Global dividends jumped to a record $1.75 trillion in 2024
Last Update: Wednesday, March 5, 2025 : 13:52 (+4GMT)
- Global dividends grew to a record $1.75 trillion in 2024, up 6.6% on an underlying basis
- Headline growth of 5.2% reflected lower one-off special dividends and the stronger US dollar
- 17 countries out of the 49 in our index saw record dividends, including some of the largest payers such as the US, Canada, France, Japan and China
- Large companies making their first dividend payments made a disproportionate impact – Meta, Alphabet and Alibaba accounted for one fifth of global dividend growth in 2024
- Globally 88% of companies raised dividends or held them steady in 2024
- Q4 payouts rose 7.3% on an underlying basis
- Forecast 2025: Headline growth of 5.0% to record $1.83 trillion, up 5.1% on an underlying basis
DUBAI, UAE - Global dividends grew to a record $1.75 trillion in 2024, according to the Janus Henderson Global Dividend Index, up 6.6% on an underlying basis. Headline growth of 5.2% reflected lower one-off special dividends and the stronger US dollar. The result for the year was slightly ahead of Janus Henderson’s forecast of $1.73 trillion, mainly owing to greater-than-expected strength in the US and Japan in the final quarter. Q4 payouts rose 7.3% on an underlying basis.
Over the year, growth was strong in Europe as well as in the US and Japan. Some key emerging markets such as India and parts of Asia such as Singapore and South Korea, also registered decent growth. 17 countries out of the 49 in the index saw record dividends, including some of the largest payers such as the US, Canada, France, Japan and China.
Large companies making their first dividend payments made a disproportionate impact. The biggest of these came from Meta and Alphabet in the US, and Alibaba in China. Between them they distributed $15.1bn, and accounted for 1.3 percentage points, or one fifth, of 2024’s global dividend growth.
From a sector perspective, almost half the growth in 2024’s dividends came from financials, particularly the banks, whose dividends rose 12.5% on an underlying basis. Media sector dividends also saw good growth, doubling on an underlying basis helped by Meta and Alphabet’s payments. Growth was very broadly based, however: telecoms, construction, insurance, consumer durables, and leisure all saw double-digit increases. The weakest sectors were mining and transport, which between them paid out $26bn less year-on-year.
For the second year running Microsoft was by far the largest dividend payer in the world, but Exxon, newly enlarged after its acquisition of Pioneer Resources, rose to second place, a position it last occupied in 2016.
Globally 88% of companies raised dividends or held them steady and the median, or typical, increase companies made was 6.7%.
For the year ahead, Janus Henderson expects dividends to grow by 5.0% on a headline basis, bringing total payouts to a record $1.83trillion. With the dollar strengthening against many currencies, which slows the headline growth rate, underlying growth is likely to be closer to 5.1% for the year.

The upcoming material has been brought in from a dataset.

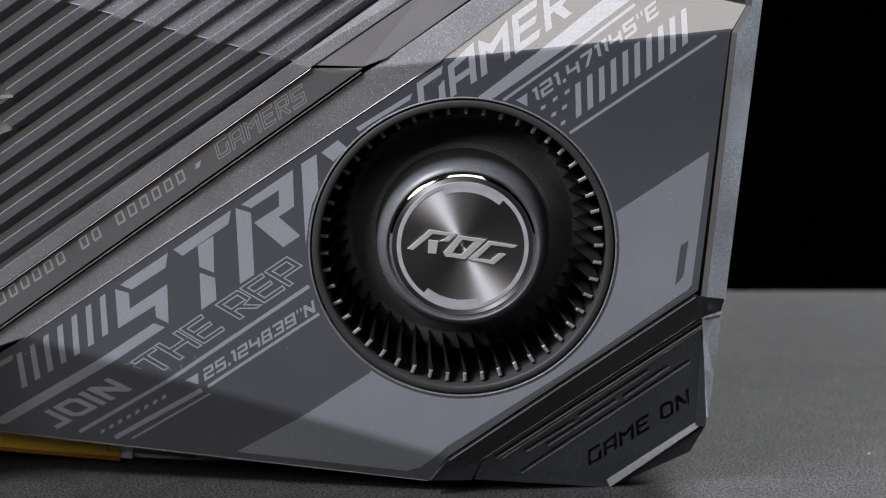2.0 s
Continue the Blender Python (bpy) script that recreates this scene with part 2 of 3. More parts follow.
def glyph(ch):
    """The outline of one angular character in a cell of height 1: its width, the outer loop, then the holes."""
    a, b = 0.23, 0.20                     # stroke of a stem and of a bar
    box_ = [(0, 0), (0, 1), (1, 1), (1, 0)]
    upper = [(a, 0.58), (a, 1 - b), (1 - a, 1 - b), (1 - a, 0.58)]
    lower = [(a, b), (a, 0.42), (1 - a, 0.42), (1 - a, b)]
    table = {
        "G": (1, [(0, 0.06), (0, 1), (1, 1), (0.93, 1 - b), (a, 1 - b), (a, b), (1 - a, b), (1 - a, 0.52), (1, 0.62), (1, 0), (0.08, 0)]),
        "A": (1, [(0, 0), (0, 0.90), (1, 1.04), (1, 0), (1 - a, 0), (1 - a, 0.30), (a, 0.30), (a, 0)], [(a, 0.48), (1 - a, 0.48), (1 - a, 0.80), (a, 0.72)]),
        "M": (1.1, [(0, 0), (0, 1), (0.42, 0.70), (1.1, 1), (1.1, 0), (1.1 - a, 0), (1.1 - a, 0.66), (0.45, 0.42), (a, 0.62), (a, 0)]),
        "E": (1, [(0, 0), (0, 1), (1, 1), (0.92, 1 - b), (a, 1 - b), (a, 0.60), (0.92, 0.60), (0.84, 0.42), (a, 0.42), (a, b), (1, b), (0.92, 0)]),
        "R": (1, [(0, 0), (0, 1), (0.94, 1), (1, 0.92), (1, 0.46), (0.66, 0.38), (1, 0), (0.72, 0), (0.36, 0.36), (a, 0.36), (a, 0)], [(a, 0.54), (1 - a, 0.54), (1 - a, 1 - b), (a, 1 - b)]),
        "S": (1, [(0, 0), (0, b), (1 - a, b), (1 - a, 0.40), (0, 0.40), (0, 1), (1, 1), (1, 1 - b), (a, 1 - b), (a, 0.60), (1, 0.60), (1, 0)]),
        "T": (1, [(0.5 - a / 2, 0), (0.5 - a / 2, 1 - b), (0, 1 - b), (0, 1), (1, 1), (1, 1 - b), (0.5 + a / 2, 1 - b), (0.5 + a / 2, 0)]),
        "H": (1, [(0, 0), (0, 1), (a, 1), (a, 0.60), (1 - a, 0.60), (1 - a, 1), (1, 1), (1, 0), (1 - a, 0), (1 - a, 0.40), (a, 0.40), (a, 0)]),
        "P": (1, [(0, 0), (0, 1), (1, 1), (1, 0.36), (a, 0.36), (a, 0)], [(a, 0.55), (1 - a, 0.55), (1 - a, 1 - b), (a, 1 - b)]),
        "J": (0.75, [(0, 0), (0.06, b), (0.75 - a, b), (0.75 - a, 1), (0.75, 1), (0.75, 0)]),
        "O": (1, [(0, 0.22), (0, 1), (0.72, 1), (1, 0.78), (1, 0), (0.28, 0)], [(a, 0.30), (a, 1 - b), (0.62, 1 - b), (1 - a, 0.70), (1 - a, b), (0.38, b)]),
        "I": (a, [(0, 0), (0, 1), (a, 1), (a, 0)]),
        "N": (1, [(0, 0), (0, 1), (0.20, 1), (1 - a, 0.42), (1 - a, 1), (1, 1), (1, 0), (0.80, 0), (a, 0.58), (a, 0)]),
        "1": (0.42, [(0.17, 0.16), (0.17, 0.80), (0, 0.80), (0.06, 1), (0.42, 1), (0.42, 0)]),
        "2": (1, [(0, 0), (0, 0.60), (1 - a, 0.60), (1 - a, 1 - b), (0, 1 - b), (0.06, 1), (0.94, 1), (1, 0.93), (1, 0.40), (a, 0.40), (a, b), (1, b), (0.94, 0)]),
        "3": (1, [(0, 0), (0, b), (1 - a, b), (1 - a, 0.40), (0.28, 0.40), (0.28, 0.60), (1 - a, 0.60), (1 - a, 1 - b), (0, 1 - b), (0, 1), (0.94, 1), (1, 0.93), (1, 0)]),
        "4": (1, [(0, 0.36), (0, 1), (a, 1), (a, 0.56), (1 - a, 0.56), (1 - a, 0.78), (1, 0.78), (1, 0), (1 - a, 0), (1 - a, 0.36)]),
        "5": (1, [(0, 0), (0, b), (1 - a, b), (1 - a, 0.42), (0, 0.42), (0, 1), (1, 1), (0.94, 1 - b), (a, 1 - b), (a, 0.62), (1, 0.62), (1, 0.06), (0.92, 0)]),
        "7": (1, [(0, 0.80), (0.06, 1), (1, 1), (1, 0.76), (0.50, 0), (0.24, 0), (0.72, 0.80)]),
        "8": (1, [(0, 0), (0, 0.46), (0.06, 0.50), (0.06, 1), (0.94, 1), (0.94, 0.50), (1, 0.46), (1, 0)], upper, lower),
        "9": (1, [(0, 0), (0, b), (1 - a, b), (1 - a, 0.40), (0, 0.40), (0, 1), (1, 1), (1, 0)], upper),
        ".": (0.26, [(0, 0), (0, 0.24), (0.26, 0.24), (0.26, 0)]),
        "'": (0.17, [(0.04, 0.66), (0, 1), (0.17, 1), (0.13, 0.66)]),
    }
    return table.get(ch, (0.44, None))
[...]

Jane Shoemake, Client Portfolio Manager on the Global Equity Income team at Janus Henderson, said: “Some of the world’s most valuable companies, particularly those with roots in the US technology sector, are beginning to pay dividends for the first time, confounding those who said this cohort would eschew this route of returning capital to shareholders. In so doing they are proving that they are just like successful companies before them in that as they start to mature, they begin to generate surplus cash which they can hand back to their investors. These companies are giving global dividend growth a significant boost at present.

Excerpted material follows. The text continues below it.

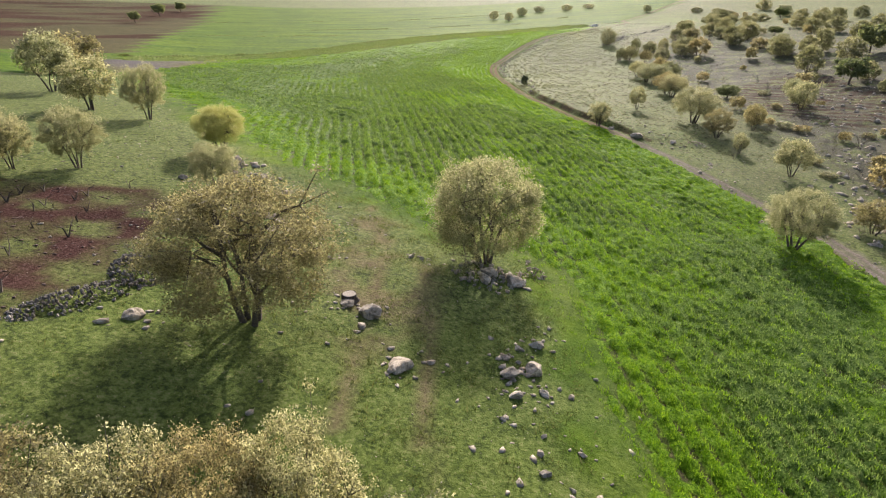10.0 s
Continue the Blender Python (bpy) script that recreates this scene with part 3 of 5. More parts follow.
soil = np.maximum.reduce([vine * rows_v, edge_v * 0.95, terrace * ledge_wear(gx, gy) * smooth(0.68, 0.84, terrace_rows(gx, gy) + 0.1 * lattice(gx, gy, 2.2, 18)), plough * (1 - strip), far_plough * (0.62 + 0.3 * smooth(-0.3, 0.3, lattice(gx, gy, 40, 36) + 0.4 * lattice(gx, gy, 12, 37)))])
soil = np.maximum(soil, 0.75 * smooth(1.2, 0.3, away(gx, gy, BANK)[0] + 0.8 * lattice(gx, gy, 4, 19)) * near)
# earth on the cut's face, also painted dark for its shaded side
cut = (signed_e > 2.3) & (signed_e < 3.8) & (gy > 240) & (gy < 299)
soil = np.maximum(soil, 0.75 * cut * smooth(-0.5, 0.3, lattice(gx, gy, 2.5, 25)))
soil = np.maximum(soil, soft_inside(gx, gy, LITTER, 2.0) * (0.45 + 0.35 * smooth(-0.3, 0.4, lattice(gx, gy, 1.8, 74))))
ledge = soft_inside(gx, gy, LEDGE_POLY, 3.0) * smooth(0.1, 0.6, np.cos(2 * np.pi * (0.53 * gx + 0.85 * gy + 0.9 * lattice(gx, gy, 6, 29)) / 3.4) + 0.5 * lattice(gx, gy, 4, 30))
soil = np.maximum(soil, 0.85 * ledge)
for furrow in FURROWS:
    soil = np.maximum(soil, smooth(0.95, 0.35, away(gx, gy, furrow)[0] + 0.25 * lattice(gx, gy, 1.7, 53)))
soil = soil * (1 - track)
soil = np.maximum(soil, 0.75 * smooth(2.2, 1.2, d_w + 0.3 * lattice(gx, gy, 2, 39)) * smooth(98, 110, gy))
rust = vine * (1 - rows_v) * smooth(-0.35, 0.2, lattice(gx, gy, 7, 20) + 0.5)
rust = np.maximum(rust, 0.5 * smooth(2.6, 1.3, d_w) * (gy < 120) * smooth(0, 0.5, lattice(gx, gy, 5, 23)))
d_east2, side_e = away(gx, gy, EAST_TRACK)
dry = (side_e > 0) * smooth(2, 5, d_east2) * smooth(20, 60, gy)
dry = np.maximum(dry * (0.85 - 0.5 * smooth(350, 410, gy)), smooth(40, 80, gx - 0.04 * gy) * (1 - 0.3 * smooth(400, 460, gy)))
past_bank = np.where(inside(gx, gy, [(-300, 300), *BANK, (76, 523), (98, 528), (150, 620), (300, 900), (-400, 900)]), 1.0, 0.0) * (1 - far_plough)
past_bank = np.maximum(past_bank, 0.45 * smooth(455, 545, gy + 8 * lattice(gx, gy, 18, 26)) * smooth(190, 120, gx) * smooth(30, 60, gx) * (gy < 900))
past_bank = np.maximum(past_bank, inside(gx, gy, [(-110, 300), (-110, 318), (-150, 300), (-300, 300), (-200, 240), (-80, 268)]) * 1.0)
verge = smooth(4.2, 1.2, d_e + 0.8 * lattice(gx, gy, 3, 38)) * smooth(300, 350, gy) * smooth(540, 500, gy)
fresh = 0.22 * smooth(70, 110, gy) * smooth(245, 215, gy) * (signed_e < 0) * smooth(-32, -20, gx) * smooth(-0.6, 0.4, lattice(gx, gy, 8, 46))
young = np.maximum(crop_land * smooth(340, 320, gy), smooth(4.5, 0.5, away(gx, gy, CROP_EDGE)[0] + 1.5 * lattice(gx, gy, 4, 69)) * (signed_e < -2) * (gy < 300)) * (0.55 + 0.4 * smooth(-0.4, 0.3, lattice(gx, gy, 2.5, 70)))
past_bank = np.maximum.reduce([past_bank, 0.75 * verge, 0.9 * band, fresh, 0.95 * south_crop, young])
for name, chans in (("zone_a", (track, crop, soil)), ("zone_b", (rust, dry, past_bank)), ("zone_c", (signed_e + 9 * smooth(528, 552, gy), signed_w, signed_s)), ("zone_d", (0.85 * smooth(48, 62, gx - 0.03 * gy) * smooth(520, 330, gy), np.maximum(crop_kind(gx, gy), band), smooth(55, 22, np.abs(gx - np.interp(gy, [0, 200, 280, 325, 400], [5, 5, 2, 7, 26]))) * smooth(480, 400, gy)))):
    layer = ground_me.color_attributes.new(name, "FLOAT_COLOR", "POINT")
    layer.data.foreach_set("color", np.stack([*chans, np.ones(len(gx))], 1).astype(np.float32).ravel())
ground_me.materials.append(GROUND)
ground = tagged(new("ground", ground_me), "rolling farmland with meadow, tracks, ploughed earth and green fields", "ground", kind="structure")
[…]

“More broadly, 2025 looks to be an uncertain year for the world economy. The global economy is expected to continue to grow at a reasonable pace, but the risk of tariffs and possible trade wars, along with the high level of government borrowing in many large economies, could lead to further market volatility in 2025 - some bond markets have already seen yields surge to their highest levels in years. Higher market interest rates crimp investment, slowing longer-term profit growth and increasing the cost of finance, making an impact on companies’ profitability. That said markets still expect company earnings to rise this year – consensus forecasts suggest by more than 10%. Even if this is overly optimistic given some of the current global economic and geopolitical challenges, the good news for income investors is that dividends typically prove to be much more resilient than profits through economic cycles. Companies have discretion over how much they distribute to shareholders so there is much less variability in dividend income streams. This is why we expect dividends to reach a new record in the year ahead.